Data for this exercise:
::::

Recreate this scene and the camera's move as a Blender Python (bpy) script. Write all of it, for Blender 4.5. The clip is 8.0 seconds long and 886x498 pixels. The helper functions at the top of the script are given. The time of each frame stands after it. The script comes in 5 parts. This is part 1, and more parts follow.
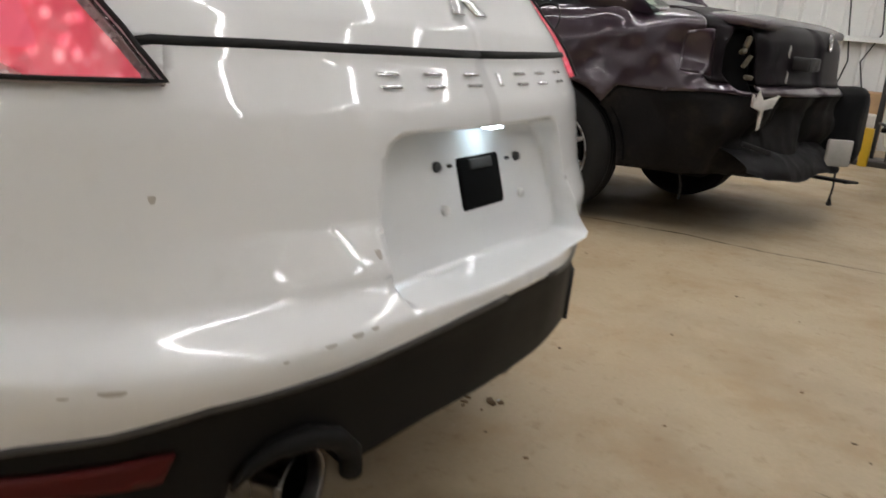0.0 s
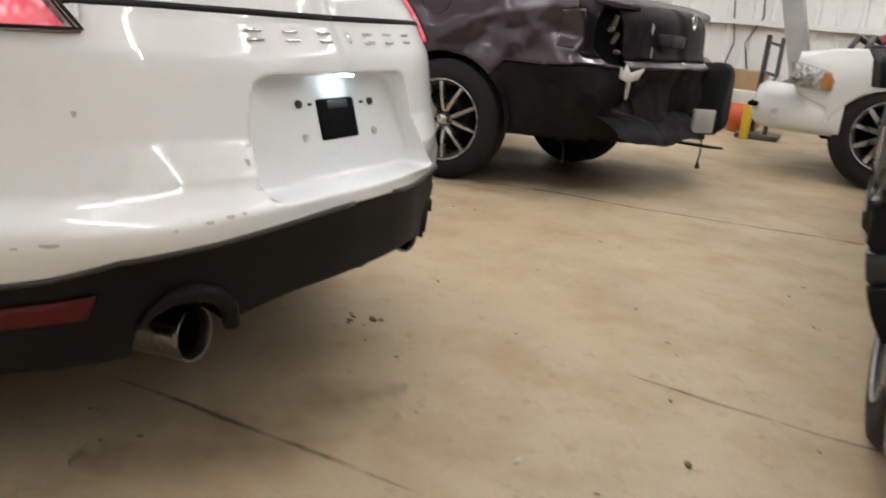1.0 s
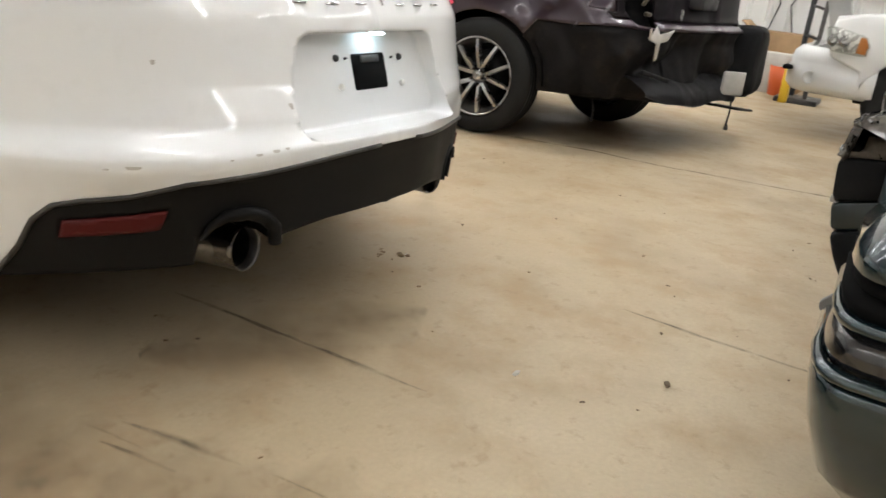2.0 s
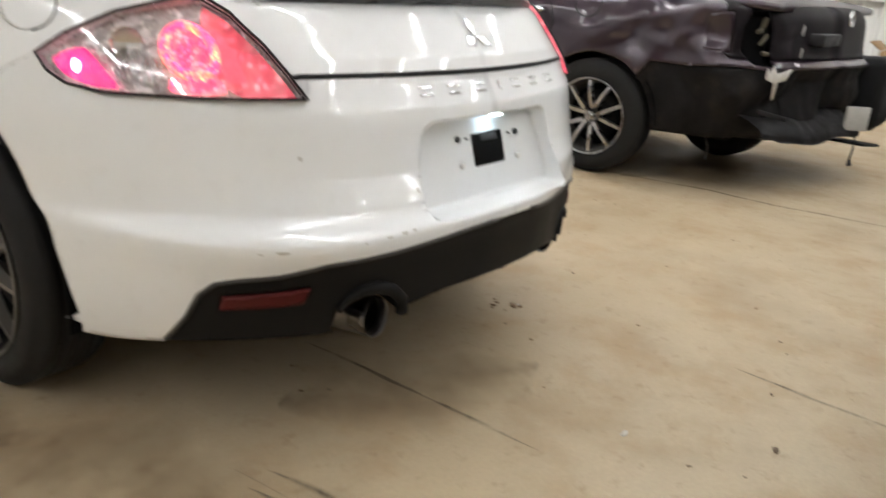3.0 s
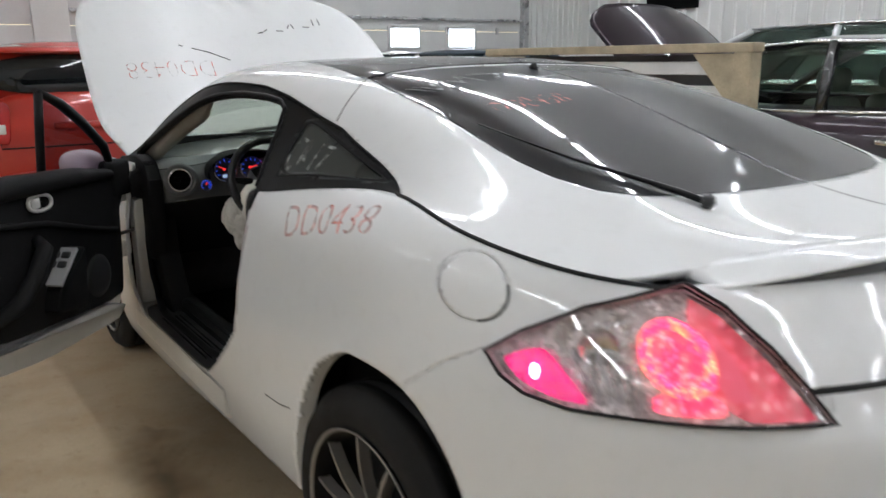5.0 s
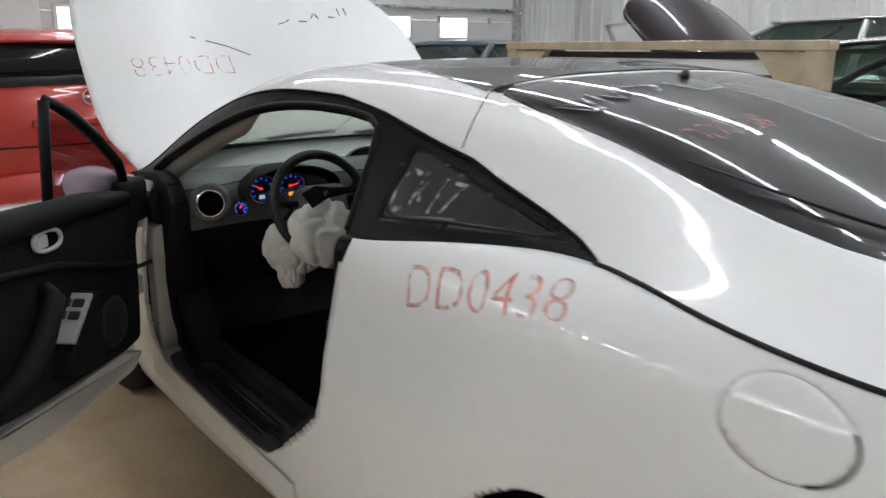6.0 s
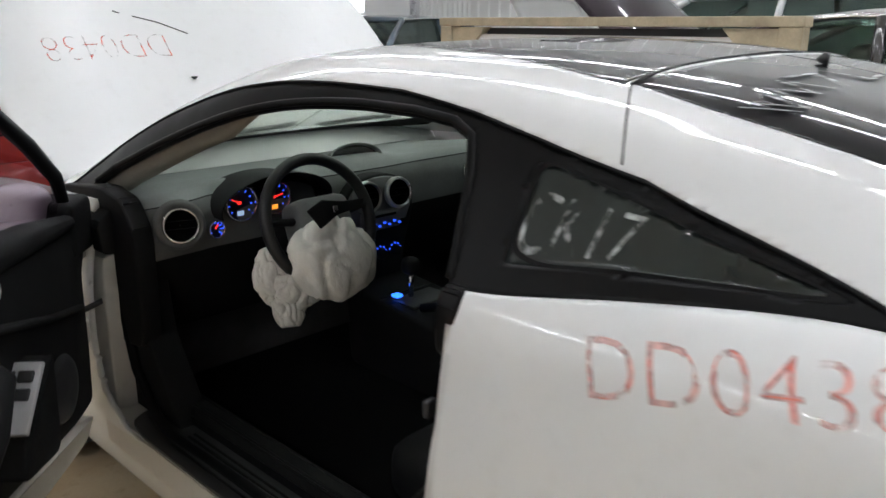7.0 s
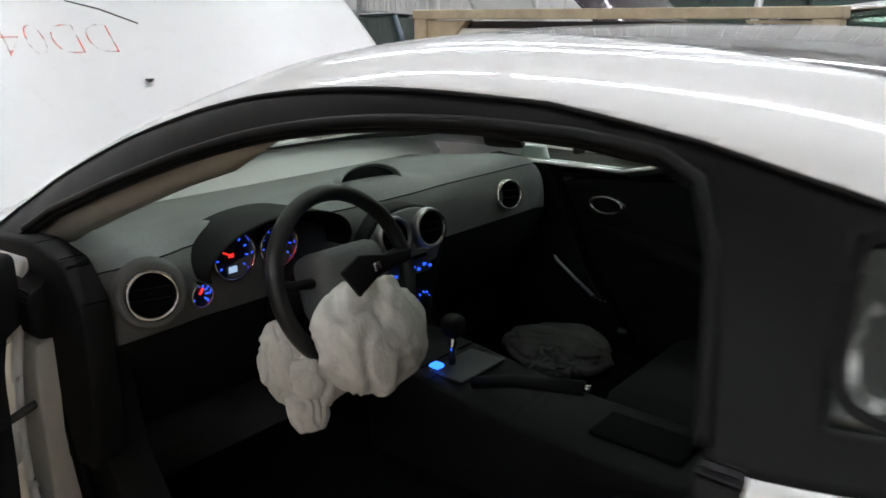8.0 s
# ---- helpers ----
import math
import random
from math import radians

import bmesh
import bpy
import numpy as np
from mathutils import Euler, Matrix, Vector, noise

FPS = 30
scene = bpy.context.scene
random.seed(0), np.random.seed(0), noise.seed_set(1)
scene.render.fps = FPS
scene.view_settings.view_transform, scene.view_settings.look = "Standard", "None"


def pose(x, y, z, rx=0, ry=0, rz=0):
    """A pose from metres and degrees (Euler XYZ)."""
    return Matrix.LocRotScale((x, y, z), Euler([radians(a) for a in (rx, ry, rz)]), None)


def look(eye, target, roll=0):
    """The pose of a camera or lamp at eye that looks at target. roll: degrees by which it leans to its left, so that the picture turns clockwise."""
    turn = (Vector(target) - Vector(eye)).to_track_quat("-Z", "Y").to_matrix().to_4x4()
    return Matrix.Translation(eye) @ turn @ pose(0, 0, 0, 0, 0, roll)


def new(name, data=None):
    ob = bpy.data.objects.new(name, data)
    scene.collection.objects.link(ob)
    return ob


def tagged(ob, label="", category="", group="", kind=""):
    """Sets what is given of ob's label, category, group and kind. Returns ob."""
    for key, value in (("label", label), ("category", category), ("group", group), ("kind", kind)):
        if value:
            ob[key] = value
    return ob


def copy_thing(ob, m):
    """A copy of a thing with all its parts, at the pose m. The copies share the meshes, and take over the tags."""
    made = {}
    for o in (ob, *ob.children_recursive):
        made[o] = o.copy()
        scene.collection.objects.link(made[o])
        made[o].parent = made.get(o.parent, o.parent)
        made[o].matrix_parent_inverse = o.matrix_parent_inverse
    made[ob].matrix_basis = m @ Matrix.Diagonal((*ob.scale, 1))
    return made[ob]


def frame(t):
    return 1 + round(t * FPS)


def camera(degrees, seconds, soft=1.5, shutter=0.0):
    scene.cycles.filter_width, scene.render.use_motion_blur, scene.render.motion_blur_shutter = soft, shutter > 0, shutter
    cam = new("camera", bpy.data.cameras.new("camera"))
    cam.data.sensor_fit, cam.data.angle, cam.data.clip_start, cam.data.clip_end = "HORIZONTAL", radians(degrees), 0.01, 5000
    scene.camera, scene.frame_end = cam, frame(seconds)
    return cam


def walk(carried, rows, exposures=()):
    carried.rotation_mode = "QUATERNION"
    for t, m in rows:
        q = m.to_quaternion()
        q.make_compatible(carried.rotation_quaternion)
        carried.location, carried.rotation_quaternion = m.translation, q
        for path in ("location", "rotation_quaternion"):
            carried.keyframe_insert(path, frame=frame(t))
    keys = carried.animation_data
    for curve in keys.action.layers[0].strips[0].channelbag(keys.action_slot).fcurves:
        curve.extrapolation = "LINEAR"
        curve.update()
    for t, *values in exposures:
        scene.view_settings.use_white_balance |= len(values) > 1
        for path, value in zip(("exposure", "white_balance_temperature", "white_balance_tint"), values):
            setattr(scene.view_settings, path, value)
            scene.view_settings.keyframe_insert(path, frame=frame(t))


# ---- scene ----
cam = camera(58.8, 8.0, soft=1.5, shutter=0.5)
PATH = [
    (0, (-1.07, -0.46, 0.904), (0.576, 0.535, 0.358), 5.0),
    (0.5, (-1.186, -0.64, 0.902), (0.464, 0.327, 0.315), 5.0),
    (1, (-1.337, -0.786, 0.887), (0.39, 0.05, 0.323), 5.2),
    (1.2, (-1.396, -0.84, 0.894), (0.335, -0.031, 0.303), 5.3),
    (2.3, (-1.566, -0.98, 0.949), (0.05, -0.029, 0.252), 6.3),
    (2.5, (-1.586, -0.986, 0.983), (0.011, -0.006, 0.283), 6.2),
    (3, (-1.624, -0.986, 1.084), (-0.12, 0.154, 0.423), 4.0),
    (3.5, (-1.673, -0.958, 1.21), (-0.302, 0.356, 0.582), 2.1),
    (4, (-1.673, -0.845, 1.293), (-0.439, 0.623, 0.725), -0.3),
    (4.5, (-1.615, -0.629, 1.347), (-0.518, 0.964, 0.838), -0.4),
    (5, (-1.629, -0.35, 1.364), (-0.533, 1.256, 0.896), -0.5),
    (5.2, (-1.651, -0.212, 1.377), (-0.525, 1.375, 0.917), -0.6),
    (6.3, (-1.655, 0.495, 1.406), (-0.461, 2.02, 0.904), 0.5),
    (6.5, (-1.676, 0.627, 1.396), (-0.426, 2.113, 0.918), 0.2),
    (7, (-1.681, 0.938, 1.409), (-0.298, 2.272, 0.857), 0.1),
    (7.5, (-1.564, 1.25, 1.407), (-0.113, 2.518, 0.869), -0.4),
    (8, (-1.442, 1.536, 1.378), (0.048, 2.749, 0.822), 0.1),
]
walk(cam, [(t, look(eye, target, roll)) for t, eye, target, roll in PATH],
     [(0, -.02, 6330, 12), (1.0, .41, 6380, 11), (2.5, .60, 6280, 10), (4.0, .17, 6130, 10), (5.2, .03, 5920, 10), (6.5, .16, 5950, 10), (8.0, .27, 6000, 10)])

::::

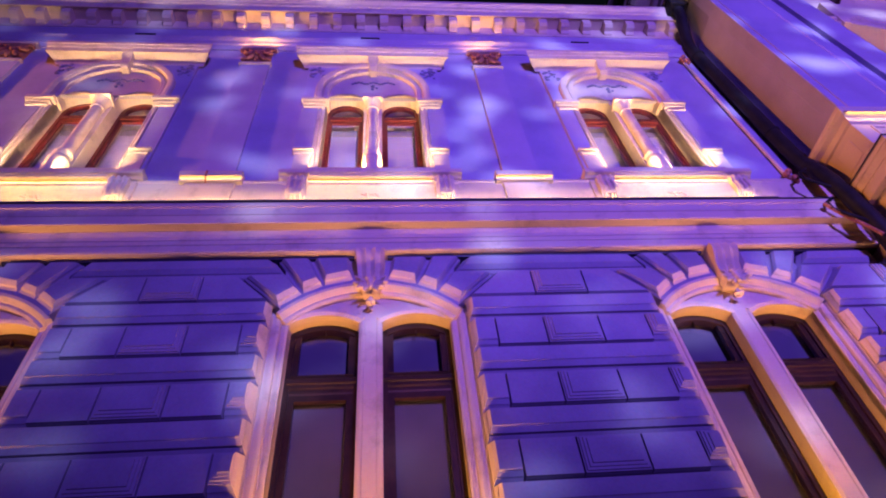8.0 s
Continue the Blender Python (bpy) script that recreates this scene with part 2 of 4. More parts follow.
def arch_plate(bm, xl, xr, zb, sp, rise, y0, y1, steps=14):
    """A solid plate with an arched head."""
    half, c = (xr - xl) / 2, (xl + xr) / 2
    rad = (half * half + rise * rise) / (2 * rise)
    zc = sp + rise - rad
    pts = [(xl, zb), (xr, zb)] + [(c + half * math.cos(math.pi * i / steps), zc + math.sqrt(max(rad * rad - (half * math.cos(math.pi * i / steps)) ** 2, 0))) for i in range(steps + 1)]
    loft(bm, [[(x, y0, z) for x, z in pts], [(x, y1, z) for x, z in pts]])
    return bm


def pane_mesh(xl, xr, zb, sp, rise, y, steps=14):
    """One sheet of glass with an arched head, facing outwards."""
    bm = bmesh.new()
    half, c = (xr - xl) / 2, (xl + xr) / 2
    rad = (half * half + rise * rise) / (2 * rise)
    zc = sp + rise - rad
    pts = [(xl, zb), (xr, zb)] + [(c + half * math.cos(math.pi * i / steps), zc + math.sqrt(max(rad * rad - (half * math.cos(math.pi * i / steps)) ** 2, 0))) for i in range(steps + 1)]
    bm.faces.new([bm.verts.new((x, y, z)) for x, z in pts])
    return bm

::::

Stated exercise:
Lines from the records above that hold "noise" are the ones to list.

Full response:
from mathutils import Euler, Matrix, Vector, noise
random.seed(0), np.random.seed(0), noise.seed_set(1)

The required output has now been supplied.